George Jones wasn’t a ‘regular’ RNVR; in early 1939 he had signed up for the Royal Navy Volunteer Supplementary Reserve (RNVSR). The regular RNVR was run on traditional lines with formal establishments and a training regimen leading to specialisation and promotional prospects. The RNVSR was simply a list consisting of ‘Gentlemen interested in yachting and similar pursuits, desirous of being earmarked for training as executive officers in the event of war’. They had no rank, uniform, pay or training. RNSVR officers came from many walks of life – lawyers, accountants, advertising executives, stockbrokers, academics and not a few eccentrics; they all shared an enthusiasm for ‘messing about in boats’. They were from humble and wealthy backgrounds, owners of magnificent ocean yachts and sailing dinghies but all were accomplished sailors with a serious desire to serve at sea should war eventuate.

These temporary officers served in a vast range of roles; many were initially posted to trawlers and ancillary vessels for mine sweeping and rudimentary anti-submarine patrolling. The Royal Navy was leery of these amateurs – the regular RNVR was barely tolerated, and the professional mariners of the Royal Naval Reserve were grudgingly accepted. Early RNSVRs were told that the Navy would never appoint temporary officers to command, nor indeed rely on them as efficient specialist ships’ officers. As the numbers of convoy escorts, coastal forces and previously unknown naval  occupations emerged,  requiring skill not normally available in the regular RN, grew exponentially, fusty hidebound RN officers found these amateurs indispensable. A case in point were coastal forces; the VR-manned coastal motorboats of World War One disappeared after war’s end and the RN had no interest in ‘mosquito fleets’ until the new war brought an immediate need for their speed and striking power against German E-boats and for clandestine operations. It was RNSWR officers, most notably Robert Hichens (lawyer, racing car driver and yachtsman), who were instrumental in the operational reinvention of the motor torpedo/gunboats and developed them technically and tactically at high cost to their lives (including Robert Hichens DSO and Bar, DSC and two Bars).

The RNSVRs wrote extensively of their experiences and Julia Jones makes full use of their works. These writers included Nicholas Monserrat, Neville Shute Norway, Ewen Montagu (Operation Mincemeat) and many others which Julia skilfully meshes into the narrative.

It wasn’t long before RNSVRs were commanding coastal forces flotillas, corvettes, escort destroyers,  submarines and the vast fleet of landing ships. The temporary officers brought imagination, flexibility, enthusiasm and their small boat skills to their naval service, whether they were posted to sea or to operational intelligence activities. They weren’t reticent about voicing their opinions against the ‘system’ because, as temporaries, they were only engaged for the war’s duration. Some individuals barely completed, or indeed were plucked from, their basic RNVR training at HMS Prince Alfred, so in demand were their perceived skills. There is a huge cast of characters in the book and the narrative is built around chapters on everything from the Dunkirk evacuation, convoy escort, rendering mines safe, landing craft and clandestine operations, naval intelligence and the dark recesses of the Special Operation Executive and the XX Committee.

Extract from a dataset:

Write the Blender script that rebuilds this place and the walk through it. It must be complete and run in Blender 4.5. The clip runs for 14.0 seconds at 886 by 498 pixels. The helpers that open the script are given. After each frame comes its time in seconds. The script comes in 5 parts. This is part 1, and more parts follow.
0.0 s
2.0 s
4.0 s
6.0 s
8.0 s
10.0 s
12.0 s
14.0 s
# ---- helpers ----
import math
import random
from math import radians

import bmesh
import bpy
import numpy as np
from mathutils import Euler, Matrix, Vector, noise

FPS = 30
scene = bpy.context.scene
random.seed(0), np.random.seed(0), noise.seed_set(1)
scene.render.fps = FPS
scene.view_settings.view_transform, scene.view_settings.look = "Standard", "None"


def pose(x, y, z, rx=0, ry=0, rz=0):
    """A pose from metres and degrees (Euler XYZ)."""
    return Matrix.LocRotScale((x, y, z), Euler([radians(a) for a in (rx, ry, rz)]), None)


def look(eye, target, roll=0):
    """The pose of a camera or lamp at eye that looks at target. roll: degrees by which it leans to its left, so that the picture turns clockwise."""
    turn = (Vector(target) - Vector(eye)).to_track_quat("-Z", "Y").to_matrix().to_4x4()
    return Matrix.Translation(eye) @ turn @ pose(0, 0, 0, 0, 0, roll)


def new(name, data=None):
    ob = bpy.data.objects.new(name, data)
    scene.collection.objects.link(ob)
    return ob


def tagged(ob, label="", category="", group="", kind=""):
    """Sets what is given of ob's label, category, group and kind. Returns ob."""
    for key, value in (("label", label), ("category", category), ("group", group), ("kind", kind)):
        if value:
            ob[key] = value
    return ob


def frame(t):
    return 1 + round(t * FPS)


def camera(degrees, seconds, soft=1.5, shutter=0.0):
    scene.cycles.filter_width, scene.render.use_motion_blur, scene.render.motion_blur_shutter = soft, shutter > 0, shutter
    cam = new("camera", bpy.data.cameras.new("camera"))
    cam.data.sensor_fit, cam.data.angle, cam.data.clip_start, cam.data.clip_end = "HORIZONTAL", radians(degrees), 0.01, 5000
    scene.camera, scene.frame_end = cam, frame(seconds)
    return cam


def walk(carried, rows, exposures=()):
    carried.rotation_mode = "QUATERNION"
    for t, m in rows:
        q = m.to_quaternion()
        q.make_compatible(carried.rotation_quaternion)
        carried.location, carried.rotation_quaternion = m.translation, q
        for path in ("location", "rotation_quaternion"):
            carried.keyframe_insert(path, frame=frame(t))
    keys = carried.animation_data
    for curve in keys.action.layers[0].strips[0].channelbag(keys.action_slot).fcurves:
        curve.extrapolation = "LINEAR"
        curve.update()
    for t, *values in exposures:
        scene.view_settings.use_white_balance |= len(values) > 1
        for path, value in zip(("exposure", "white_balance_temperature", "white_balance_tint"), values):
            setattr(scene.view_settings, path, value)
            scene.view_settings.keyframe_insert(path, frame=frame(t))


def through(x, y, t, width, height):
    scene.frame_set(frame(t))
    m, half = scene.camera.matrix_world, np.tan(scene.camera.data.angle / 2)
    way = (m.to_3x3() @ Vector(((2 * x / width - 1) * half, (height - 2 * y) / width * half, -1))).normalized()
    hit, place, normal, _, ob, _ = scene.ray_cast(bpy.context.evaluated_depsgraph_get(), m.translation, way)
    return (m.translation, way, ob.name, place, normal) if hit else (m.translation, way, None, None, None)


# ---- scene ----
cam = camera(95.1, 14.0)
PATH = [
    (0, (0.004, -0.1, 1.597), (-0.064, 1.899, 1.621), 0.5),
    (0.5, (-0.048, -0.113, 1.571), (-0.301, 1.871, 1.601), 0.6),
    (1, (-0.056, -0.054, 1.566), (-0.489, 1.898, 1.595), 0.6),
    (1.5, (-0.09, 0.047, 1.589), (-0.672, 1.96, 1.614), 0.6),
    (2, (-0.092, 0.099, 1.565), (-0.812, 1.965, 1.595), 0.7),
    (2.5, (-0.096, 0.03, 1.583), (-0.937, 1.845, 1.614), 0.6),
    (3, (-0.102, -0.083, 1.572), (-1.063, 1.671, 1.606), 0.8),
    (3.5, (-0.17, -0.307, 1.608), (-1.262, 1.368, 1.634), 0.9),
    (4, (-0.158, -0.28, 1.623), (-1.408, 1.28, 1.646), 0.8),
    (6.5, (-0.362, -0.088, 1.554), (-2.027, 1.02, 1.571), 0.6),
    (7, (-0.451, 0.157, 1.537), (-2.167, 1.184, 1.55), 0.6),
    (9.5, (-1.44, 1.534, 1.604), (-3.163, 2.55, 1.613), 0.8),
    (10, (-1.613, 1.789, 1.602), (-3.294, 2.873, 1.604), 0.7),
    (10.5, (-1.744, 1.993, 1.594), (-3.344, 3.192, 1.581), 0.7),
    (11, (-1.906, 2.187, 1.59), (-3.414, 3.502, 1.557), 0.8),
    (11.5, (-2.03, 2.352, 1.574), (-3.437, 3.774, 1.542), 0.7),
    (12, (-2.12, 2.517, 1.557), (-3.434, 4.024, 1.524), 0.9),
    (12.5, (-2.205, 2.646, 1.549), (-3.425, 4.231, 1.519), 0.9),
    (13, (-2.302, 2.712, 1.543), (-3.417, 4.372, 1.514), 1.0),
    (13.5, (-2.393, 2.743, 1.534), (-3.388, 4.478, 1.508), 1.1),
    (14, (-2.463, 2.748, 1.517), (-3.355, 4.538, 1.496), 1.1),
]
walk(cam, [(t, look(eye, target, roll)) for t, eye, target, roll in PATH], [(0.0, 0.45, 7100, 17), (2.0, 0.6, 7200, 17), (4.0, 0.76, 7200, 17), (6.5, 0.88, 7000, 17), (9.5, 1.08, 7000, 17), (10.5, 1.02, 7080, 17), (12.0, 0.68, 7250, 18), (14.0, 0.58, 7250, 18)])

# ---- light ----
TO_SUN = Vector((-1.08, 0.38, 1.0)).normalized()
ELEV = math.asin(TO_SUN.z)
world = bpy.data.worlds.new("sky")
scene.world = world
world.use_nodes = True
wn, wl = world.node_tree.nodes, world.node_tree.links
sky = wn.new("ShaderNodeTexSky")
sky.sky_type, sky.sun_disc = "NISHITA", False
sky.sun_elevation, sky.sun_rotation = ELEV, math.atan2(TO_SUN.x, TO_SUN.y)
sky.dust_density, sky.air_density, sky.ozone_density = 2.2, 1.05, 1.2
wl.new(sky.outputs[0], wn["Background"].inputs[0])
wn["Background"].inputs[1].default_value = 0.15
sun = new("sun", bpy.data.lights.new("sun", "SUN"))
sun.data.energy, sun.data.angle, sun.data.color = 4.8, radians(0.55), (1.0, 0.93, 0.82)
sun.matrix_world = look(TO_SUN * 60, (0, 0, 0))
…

Sadly, the book has no illustrations; a few well-selected images would have made Uncommon Courage a true gem. As it is I found I had to read it twice to fully appreciated the magnitude of the contribution made by these temporary officers to the allied war at sea.

It wasn’t just the British yachtsmen who served so splendidly. The RAN had a similar yachtsmen’s scheme, many members training as anti-submarine officers at HMAS Rushcutter before either proceeding for RN service or manning the wartime RAN. Significantly, RANVR officers (Leon Goldsworthy and George Gosse) earned George Crosses for their rendering mines safe activities.

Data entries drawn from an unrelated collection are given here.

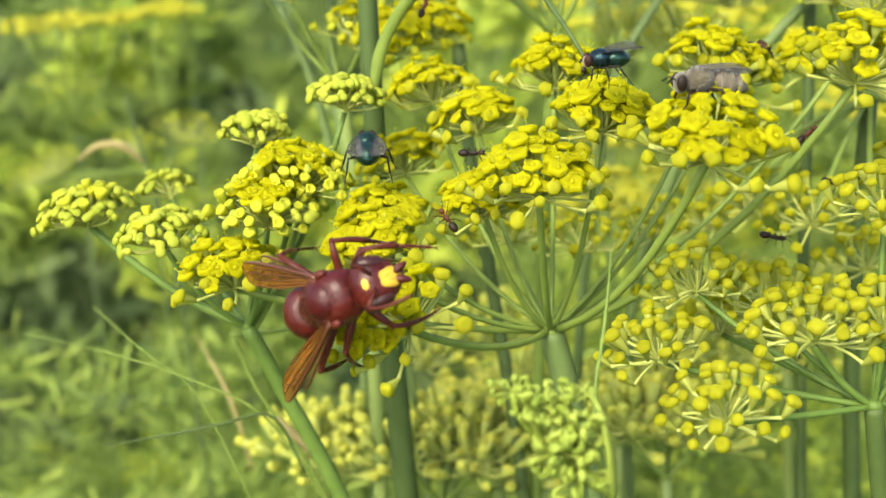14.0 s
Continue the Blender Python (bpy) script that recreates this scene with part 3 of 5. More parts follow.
def stalks():
    t = thing("fennel_stalk", "thick upright dark green fennel stalk with a side branch", "stem", (-12.6, 192.0, 1084.7), "fennel stalks")
    t.location.z = 0
    t["base"] = tuple(v / MM for v in t.location)
    b = t["base"]
    stem_part(t, [(-19.1, 190.6, 1249.6), (-18.8, 188.9, 1231.8), (-18.6, 188.4, 1218.3), (-18.1, 190.3, 1190.9), (-16.4, 191.5, 1152.8), (-12.6, 192.0, 1084.7), b], [1.3, 1.4, 1.5, 1.75, 1.95, 2.2, 2.6], STEM, sides=16)
    bm = bmesh.new()
    base = Vector(b)
    line = smooth_line([Vector(p) - base for p in ((-18.2, 187.3, 1218.0), (-17.1, 186.6, 1222.8), (-13.7, 184.4, 1229.3), (-9.3, 180.7, 1233.8), (-4.2, 177.9, 1237.9), (0.8, 177.1, 1241.8))], 6)
    tube(bm, line, [np.interp(i / (len(line) - 1), (0, 0.15, 0.6, 1), (0.8, 1.0, 0.8, 0.35)) for i in range(len(line))], 10, 0, 0.7)
    part("side_branch", bm, RAY, t, "curved lighter green leaf stalk")
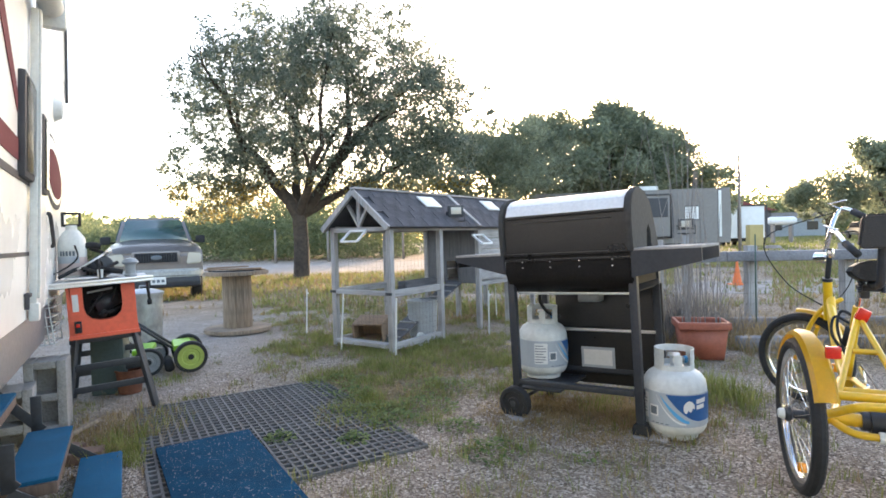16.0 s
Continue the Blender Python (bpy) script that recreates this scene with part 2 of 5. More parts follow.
def part(name, bm, mat, parent=None, label="", angle=35):
    """Links a bmesh as one mesh object."""
    smooth(bm, angle)
    me = bpy.data.meshes.new(name)
    bm.to_mesh(me)
    bm.free()
    for mm in (mat if isinstance(mat, (list, tuple)) else [mat]):
        me.materials.append(mm)
    ob = new(name, me)
    if parent is not None:
        ob.parent = parent
    if label:
        ob["label"] = label
    return ob


def share(name, me, m, parent):
    """One more object on a mesh that exists, at the pose m under parent."""
    ob = new(name, me)
    ob.parent = parent
    ob.matrix_basis = m
    return ob


def thing(name, label, category, m=None, group="", kind=""):
    ob = new(name)
    ob.empty_display_size = 0.1
    if m is not None:
        ob.matrix_basis = m
    return tagged(ob, label, category, group, kind)


def box(bm, c, s, m=None, bevel=0.0):
    """A box with centre c and size s, its edges rounded by bevel."""
    r = bmesh.ops.create_cube(bm, size=1.0)
    vs = r["verts"]
    for v in vs:
        v.co = Vector((v.co.x * s[0], v.co.y * s[1], v.co.z * s[2]))
    if bevel:
        es = list({e for v in vs for e in v.link_edges})
        b = bmesh.ops.bevel(bm, geom=es, offset=bevel, segments=2, affect="EDGES", profile=0.6)
        vs = list({v for f in b["faces"] for v in f.verts} | {v for v in vs if v.is_valid})
    mm = Matrix.Translation(c) if m is None else m @ Matrix.Translation(c)
    for v in vs:
        v.co = mm @ v.co
    return bm


def prism(bm, pts, y0, y1, axis="y"):
    """A flat outline (x, z) drawn out from y0 to y1."""
    a = [bm.verts.new((x, y0, z) if axis == "y" else (y0, x, z)) for x, z in pts]
    b = [bm.verts.new((x, y1, z) if axis == "y" else (y1, x, z)) for x, z in pts]
    n = len(pts)
    fs = [bm.faces.new(a), bm.faces.new(b[::-1])]
    for i in range(n):
        fs.append(bm.faces.new((a[i], b[i], b[(i + 1) % n], a[(i + 1) % n])))
    bmesh.ops.recalc_face_normals(bm, faces=fs)
    return bm


def rod(bm, p0, p1, r0, r1=None, seg=12, cap=True):
    """A round bar from p0 to p1."""
    p0, p1 = Vector(p0), Vector(p1)
    r1 = r0 if r1 is None else r1
    d = p1 - p0
    q = d.to_track_quat("Z", "Y").to_matrix()
    ra, rb = [], []
    for i in range(seg):
        a = 2 * math.pi * i / seg
        o = q @ Vector((math.cos(a), math.sin(a), 0))
        ra.append(bm.verts.new(p0 + o * r0))
        rb.append(bm.verts.new(p1 + o * r1))
    for i in range(seg):
        j = (i + 1) % seg
        bm.faces.new((ra[i], ra[j], rb[j], rb[i]))
    if cap:
        bm.faces.new(ra[::-1])
        bm.faces.new(rb)
    return bm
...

Perhaps the extraordinary changes in these men’s lives are summarised in the book by a cameo of Edward Young and Ruari McLean. They were typographers at Penguin Books pre-war and flatmates.  McLean was a pacifist and when he told his parents he was planning to register as such, they were horrified. He then tried to join the Navy, but his eyesight was poor. He joined as a Telegraphist but found his way into Combined Operations Pilotage Parties (COPP) as an officer. COPPs undertook clandestine beach surveys in preparation for amphibious landings using canoes launched from submarines. In August 1944, McLean’s COPP team was embarked in the submarine HMS Tudor to conduct a survey on Sumatra. McClean writes: ‘During the night my friend Edward Young passed close to us on his way in from patrol in his submarine Storm. If, five years previously when we were sharing a flat in Hammersmith and pursuing the peaceful profession of typographer, we could have known that we would one night pass within a mile of each other in submarines in the Far East, we would have rushed down to the Black Lion with shaking hands to have a pint’.

Uncommon Courage is most hight recommended.